Welche Auswirkungen „erwarten“ Sie durch die neue Gesetzgebung ab dem 1. April und wie wollen Sie im Klinikkontext darauf reagieren?
Aus meiner Sicht besteht die Gefahr, dass wir außerhalb der Klinik Menschen in einer Kohorte zusammenfassen, in der Konsum als Normalität bewertet wird. Im Gegensatz dazu steht unser Klinikumfeld: Wir versuchen den Rehabilitandinnen und Rehabilitanden ein trockenes und sicheres Umfeld zu schaffen, damit sie lernen, dass es diese Orte und Umfelder gibt.

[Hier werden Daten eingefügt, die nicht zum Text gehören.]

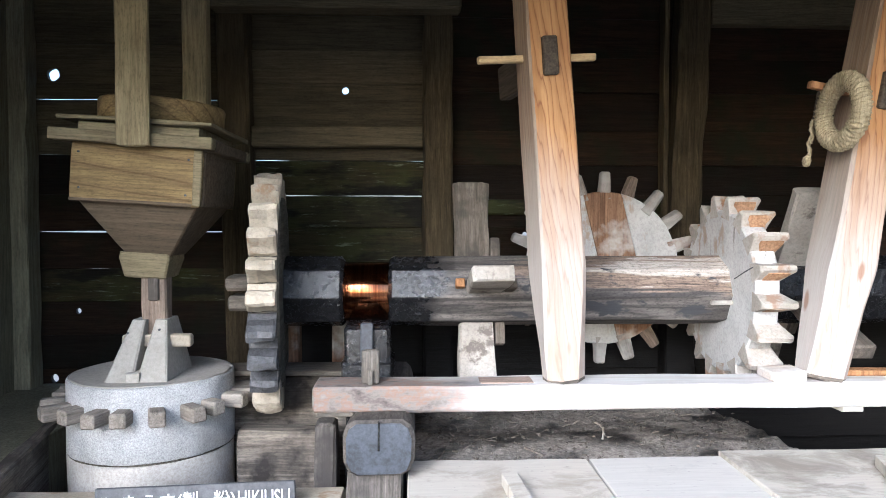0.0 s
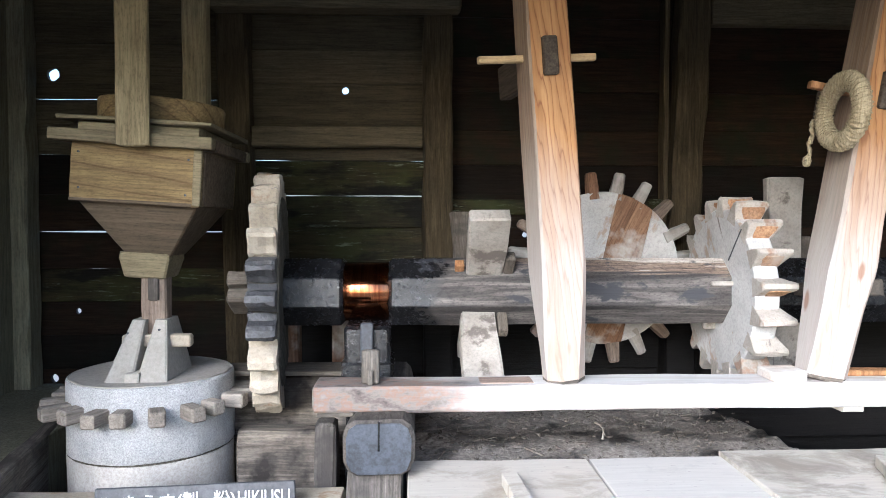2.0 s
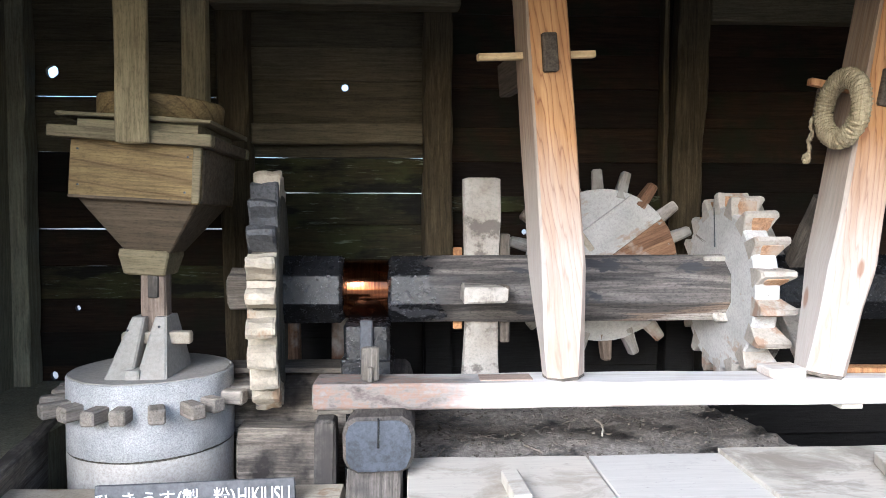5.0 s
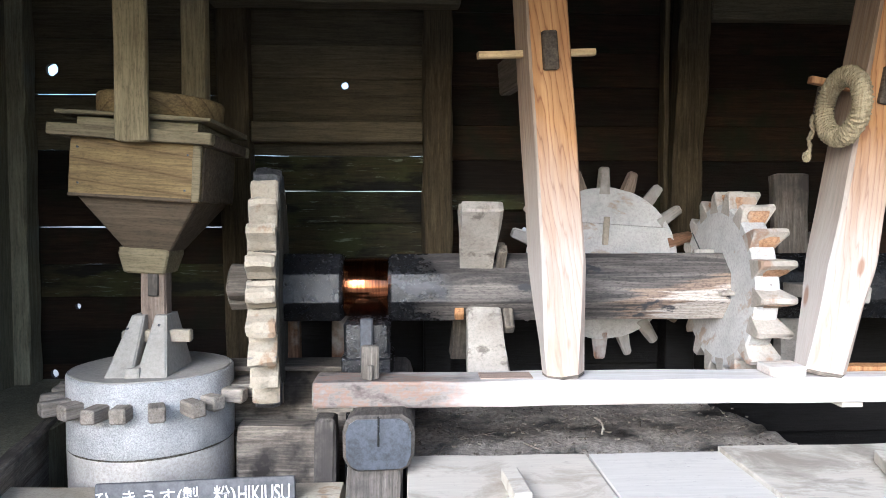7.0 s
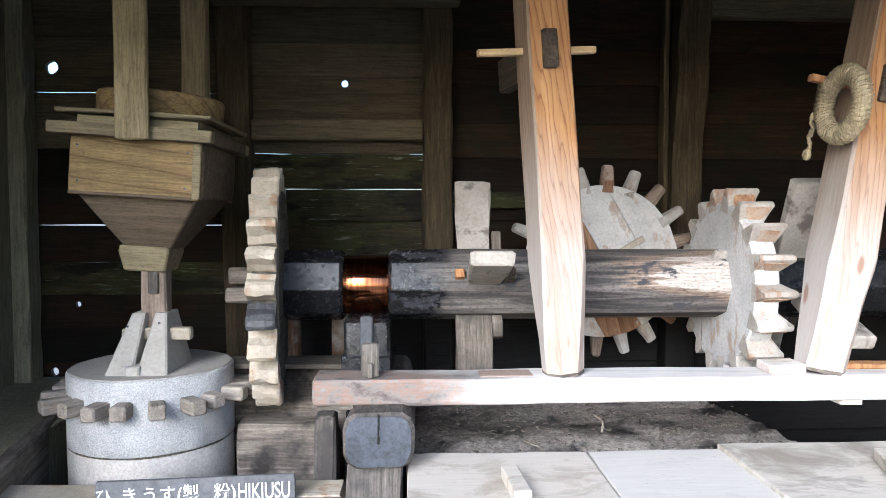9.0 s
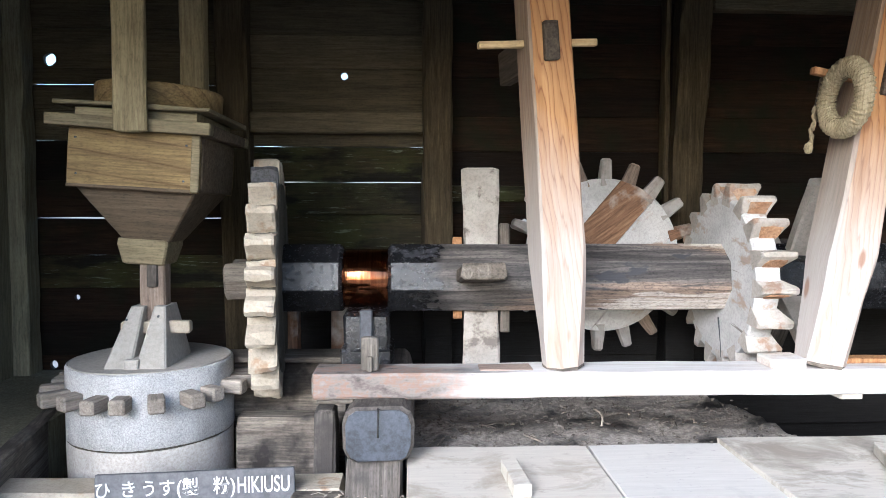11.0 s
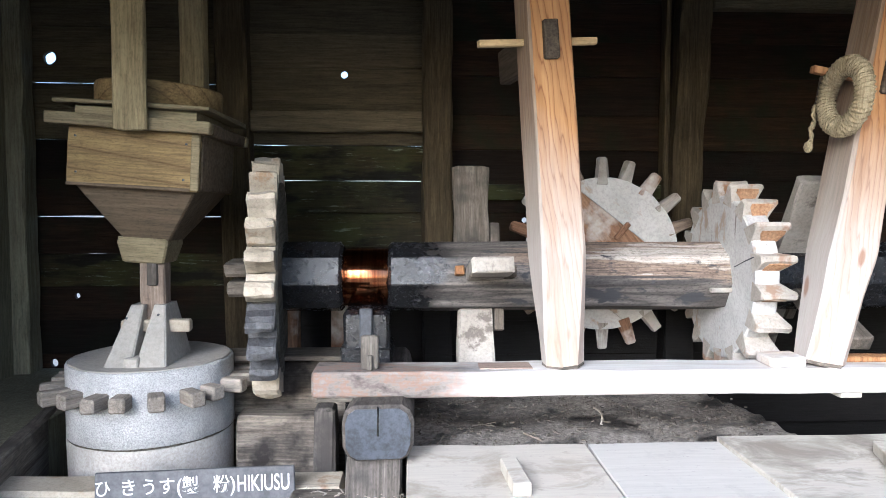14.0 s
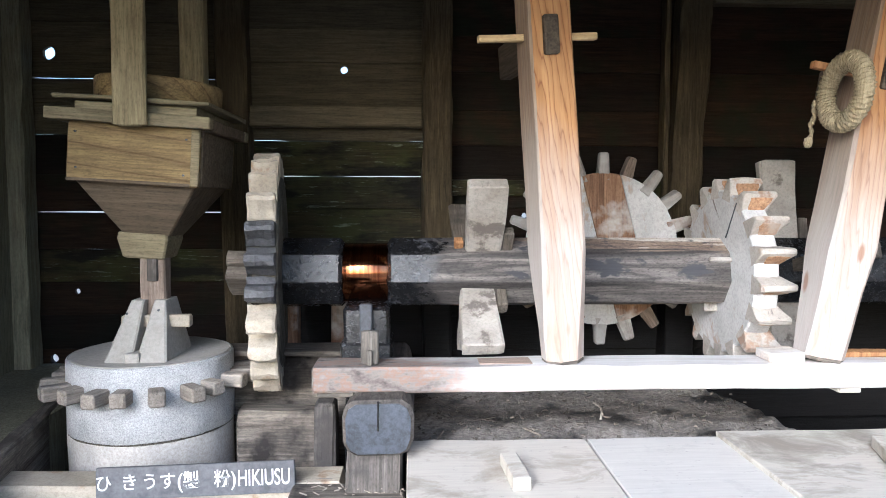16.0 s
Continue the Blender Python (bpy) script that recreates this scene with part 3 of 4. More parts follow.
def crown_tooth(seed):
    """A cog with hollow flanks that narrows to a worn crest and flares along it, pointing towards -y."""
    j = 0.01 * noise.noise((seed * 1.7, 1, 2))
    lean = 0.006 * noise.noise((seed * 2.9, 4, 1))
    rings = []
    for r, x0, x1, h in COG:
        k = max(0.0, (r - 0.28) / 0.07)
        ring = []
        for n, (x, z) in enumerate(((x0, -h + 0.003), (x0 + 0.004, -h), ((x0 + x1) / 2, -h * 0.86), (x1 - 0.008, -h), (x1, -h + 0.003), (x1, h - 0.003), (x1 - 0.008, h), ((x0 + x1) / 2, h * 0.92), (x0 + 0.004, h), (x0, h - 0.003))):
            chip = 0.012 * k * noise.noise((seed * 5.1, n * 0.8, 2))
            ring.append((x + 0.5 * chip, -r - j * k + chip * 0.7, z + lean * k + 0.2 * chip))
        rings.append(ring)
    return loft(rings)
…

Diese Auseinandersetzung erachte ich als wichtig für uns als Klinik für die stationäre Entwöhnungsbehandlung. Unsere Aufgabe wird es sein, uns innerhalb unseres neuen jungen Teams mit solchen Themen auseinanderzusetzen. Wir müssen uns dieser gesellschaftspolitischen Bedeutung annehmen, um einen adäquaten Umgang zu finden. Im Therapiealltag sehen wir, dass ganz viele unserer Rehabilitandinnen und Rehabilitanden mit einer Co-Diagnose neben der Alkoholabhängigkeit – überwiegend eine Tabakabhängigkeit – zu uns kommen. Es bedarf an dieser Stelle also einer Weiterentwicklung unserer Klinik und unseres Therapieangebotes. Kurzum: Dadurch, dass wir etwas aus dem illegalisierten Raum ins Legale „heben“, haben wir keine salutogenetische Antwort, wie wir damit umgehen. Dafür müssen wir Antworten finden!